House committee rejects drone ban on private property

by Leslie Turk

Amid opposition by several media outlets, who said journalists and others should have the ability to use drone technology, a House committee rejected legislation banning certain activities involving flying drones.

Last fall ULM began offering the state's first concentration in Unmanned Aircraft Systems

A House committee rejected legislation Tuesday that had been passed by the Senate to ban certain activities involving flying drones.

Just a few weeks ago, the Board of Regents voted to authorize an initial one-year program at the University of Louisiana at Monroe to create an unmanned aircraft research center.

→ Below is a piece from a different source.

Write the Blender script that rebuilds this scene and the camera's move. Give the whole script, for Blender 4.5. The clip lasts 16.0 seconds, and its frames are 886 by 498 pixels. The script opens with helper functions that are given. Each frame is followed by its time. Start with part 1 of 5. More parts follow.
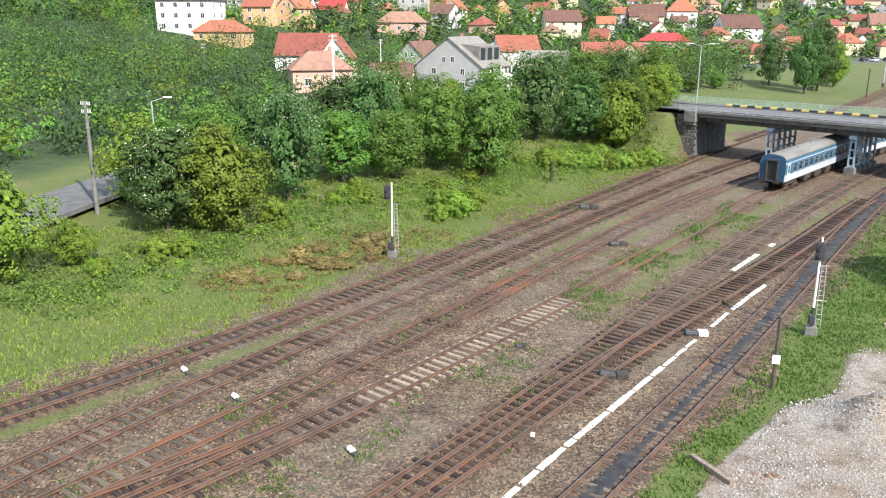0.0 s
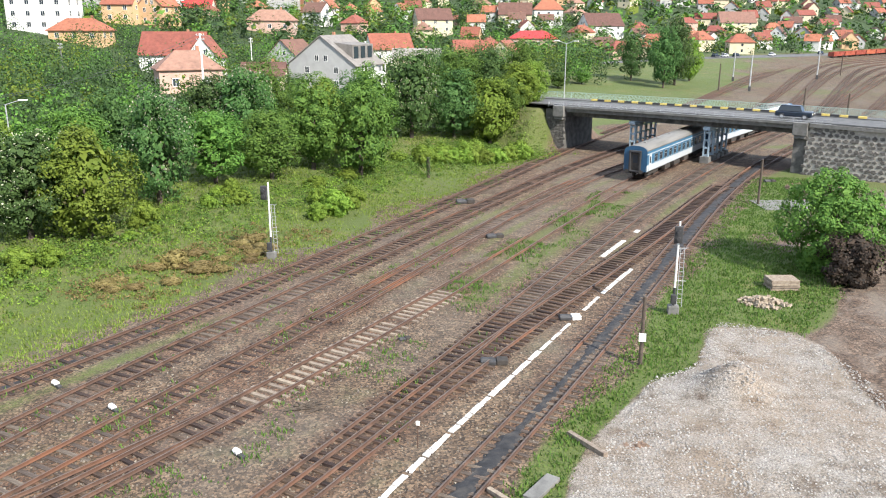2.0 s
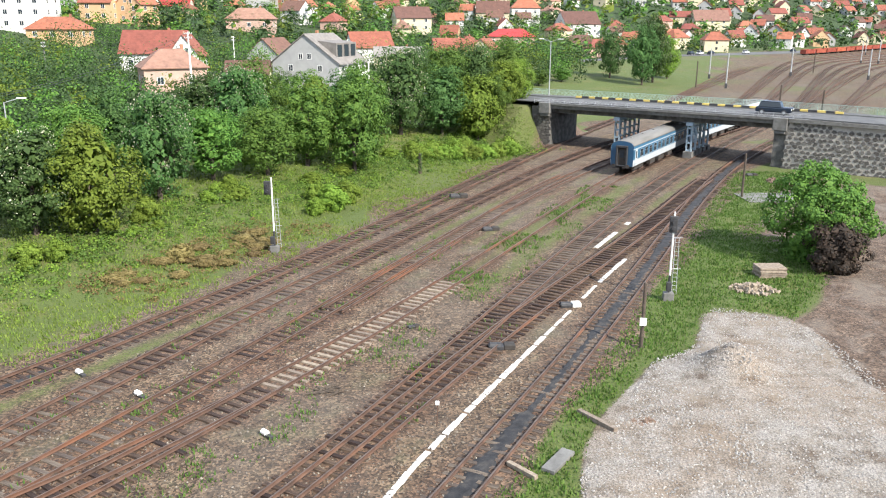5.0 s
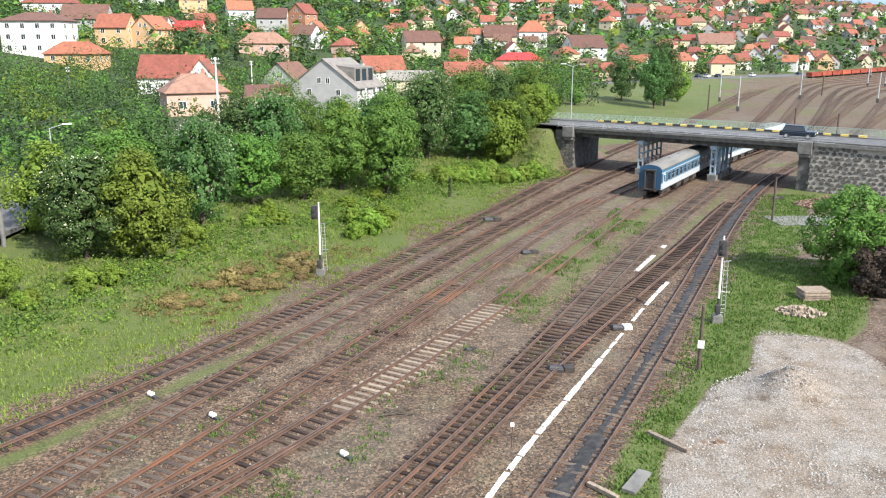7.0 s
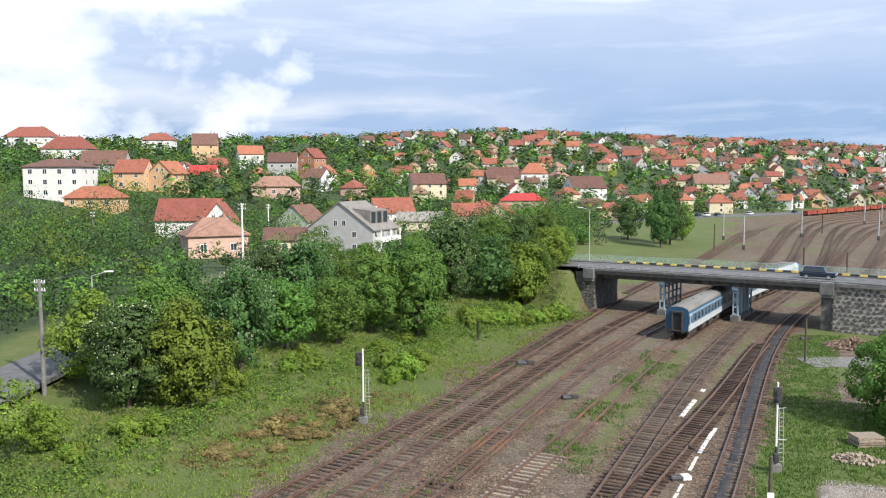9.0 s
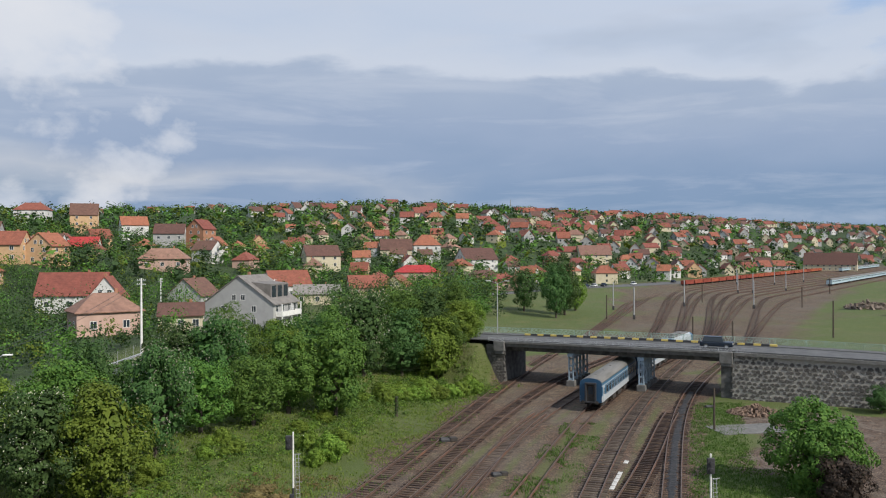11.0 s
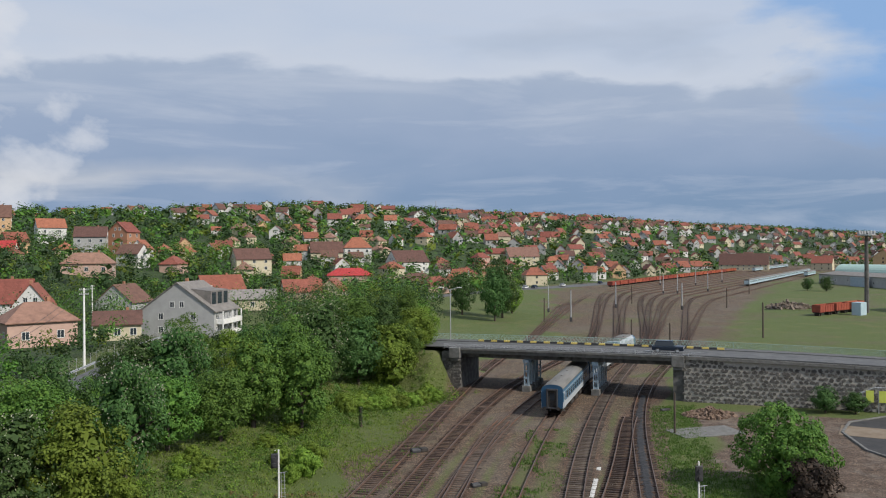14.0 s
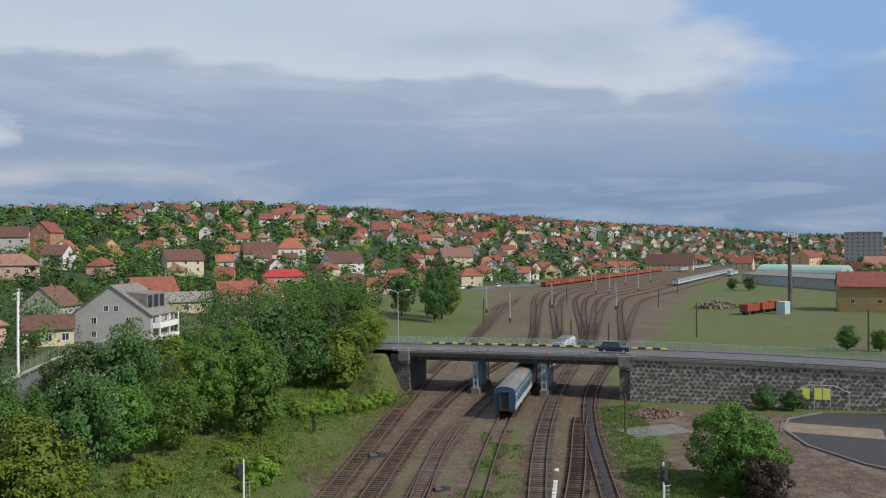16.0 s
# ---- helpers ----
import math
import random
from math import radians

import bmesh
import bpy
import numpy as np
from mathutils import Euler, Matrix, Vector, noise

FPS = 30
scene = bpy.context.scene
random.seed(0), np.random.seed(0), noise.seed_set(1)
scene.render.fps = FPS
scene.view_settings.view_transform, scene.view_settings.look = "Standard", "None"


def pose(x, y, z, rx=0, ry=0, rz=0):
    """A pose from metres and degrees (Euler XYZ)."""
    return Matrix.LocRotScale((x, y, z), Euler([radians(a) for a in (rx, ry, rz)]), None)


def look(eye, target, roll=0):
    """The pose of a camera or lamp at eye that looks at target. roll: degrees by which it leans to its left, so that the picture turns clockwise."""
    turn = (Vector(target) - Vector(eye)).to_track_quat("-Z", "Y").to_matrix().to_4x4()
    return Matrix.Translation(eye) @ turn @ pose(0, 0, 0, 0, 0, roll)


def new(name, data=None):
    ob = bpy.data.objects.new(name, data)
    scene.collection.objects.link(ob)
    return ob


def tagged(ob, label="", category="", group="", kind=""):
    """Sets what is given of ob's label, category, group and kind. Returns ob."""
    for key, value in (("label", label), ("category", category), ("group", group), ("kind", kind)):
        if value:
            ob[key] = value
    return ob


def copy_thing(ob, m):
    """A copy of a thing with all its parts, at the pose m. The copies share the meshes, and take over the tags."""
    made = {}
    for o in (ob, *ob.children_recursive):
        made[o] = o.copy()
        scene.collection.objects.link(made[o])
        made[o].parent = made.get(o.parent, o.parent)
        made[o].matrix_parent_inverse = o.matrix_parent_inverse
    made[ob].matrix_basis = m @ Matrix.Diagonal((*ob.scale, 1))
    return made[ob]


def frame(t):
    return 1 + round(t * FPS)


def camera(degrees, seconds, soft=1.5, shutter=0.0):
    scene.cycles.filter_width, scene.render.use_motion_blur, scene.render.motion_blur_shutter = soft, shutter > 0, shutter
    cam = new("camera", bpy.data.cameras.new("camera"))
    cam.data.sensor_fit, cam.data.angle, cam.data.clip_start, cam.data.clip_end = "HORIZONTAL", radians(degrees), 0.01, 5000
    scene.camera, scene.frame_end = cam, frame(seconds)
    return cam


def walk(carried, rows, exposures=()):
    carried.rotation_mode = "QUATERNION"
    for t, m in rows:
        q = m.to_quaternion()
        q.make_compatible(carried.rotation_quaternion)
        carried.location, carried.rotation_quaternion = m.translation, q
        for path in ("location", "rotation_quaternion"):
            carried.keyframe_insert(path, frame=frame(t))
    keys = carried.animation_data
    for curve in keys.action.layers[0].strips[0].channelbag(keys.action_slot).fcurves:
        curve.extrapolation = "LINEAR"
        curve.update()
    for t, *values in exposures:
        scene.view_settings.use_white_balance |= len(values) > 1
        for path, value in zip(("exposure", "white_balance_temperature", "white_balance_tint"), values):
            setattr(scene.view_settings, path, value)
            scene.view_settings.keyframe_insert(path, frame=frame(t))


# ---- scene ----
cam = camera(57.2, 16.0, soft=1.1)

PATH = [
    (0, (7.925, 3.071, 18.276), (7.324, 4.9, 17.733), 0.2),
    (0.5, (7.998, 3.015, 18.292), (7.466, 4.865, 17.749), 0.2),
    (1, (8.069, 2.862, 18.326), (7.661, 4.743, 17.782), 0.2),
    (1.5, (8.146, 2.672, 18.325), (7.806, 4.566, 17.78), 0.2),
    (2, (8.232, 2.413, 18.313), (7.913, 4.31, 17.767), 0.2),
    (2.5, (8.278, 2.12, 18.312), (7.99, 4.022, 17.765), 0.2),
    (3, (8.353, 1.783, 18.311), (8.079, 3.687, 17.763), 0.2),
    (3.5, (8.241, 1.42, 18.312), (7.982, 3.326, 17.764), 0.3),
    (6, (5.15, -0.419, 18.45), (4.886, 1.485, 17.898), 0.1),
    (6.5, (4.331, -0.739, 18.563), (4.066, 1.165, 18.01), 0.1),
    (7, (3.421, -1.037, 18.735), (3.153, 0.881, 18.236), 0.1),
    (7.5, (2.515, -1.322, 18.96), (2.242, 0.616, 18.547), 0.0),
    (8, (1.573, -1.595, 19.213), (1.296, 0.358, 18.883), 0.1),
    (8.5, (0.684, -1.875, 19.457), (0.402, 0.089, 19.207), -0.0),
    (9, (-0.151, -1.983, 19.638), (-0.422, -0.009, 19.468), -0.2),
    (9.5, (-1.082, -2.062, 19.744), (-1.259, -0.072, 19.654), -0.1),
    (10, (-2.009, -2.132, 19.84), (-2.054, -0.133, 19.829), -0.2),
    (12.5, (-6.494, -2.204, 20.812), (-6.452, -0.205, 20.818), -0.3),
    (13, (-7.316, -2.09, 20.955), (-7.23, -0.092, 20.96), -0.4),
    (13.5, (-8.126, -1.944, 21.085), (-7.989, 0.052, 21.089), -0.4),
    (14, (-8.911, -1.805, 21.199), (-8.713, 0.186, 21.202), -0.4),
    (14.5, (-9.647, -1.709, 21.292), (-9.402, 0.275, 21.295), -0.4),
    (15, (-10.383, -1.627, 21.393), (-10.094, 0.352, 21.396), -0.4),
    (15.5, (-11.085, -1.497, 21.514), (-10.761, 0.477, 21.517), -0.4),
    (16, (-11.769, -1.355, 21.615), (-11.401, 0.611, 21.617), -0.4),
]
walk(cam, [(t, look(eye, target, roll)) for t, eye, target, roll in PATH], ((0, 0.97), (3.5, 0.97), (7.0, 0.95), (8.5, 0.7), (9.5, 0.31), (10.2, -0.05), (12.5, -0.2), (16, -0.24)))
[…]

While the two efforts appeared to be working at cross purposes, SB 330 by Sen. Dan Claitor, R-Baton Rouge, would have carved out an exemption for agriculture, which is also be the focus of the ULM program - clumsily named the Precision Agriculture and Unmanned Aircraft Systems Research and Applications Center. Monroe has a history with aviation start-ups, as it is the birthplace of Delta Air Lines.

According to the authorization plan approved by the Board of Regents, it's estimated that 80 percent of commercial drone use in the nation will be in the agriculture field, with a $200 million impact in Louisiana during the first two years after the Federal Aviation Administration eases operating regulations.

Funding for ULM is expected to come from federal, state and private grants. Planned applications include overhead crop photography and crop spraying, with possible future uses for the cattle and timber industries, university officials say.

Claitor's so-called DRONE Act would have prohibited, excluding some 18 categories, unmanned aircraft owned by the government or independent parties from surveilling or photographing private property.

The bill was opposed by several media outlets, who said journalists and others should have the ability to use the new technology.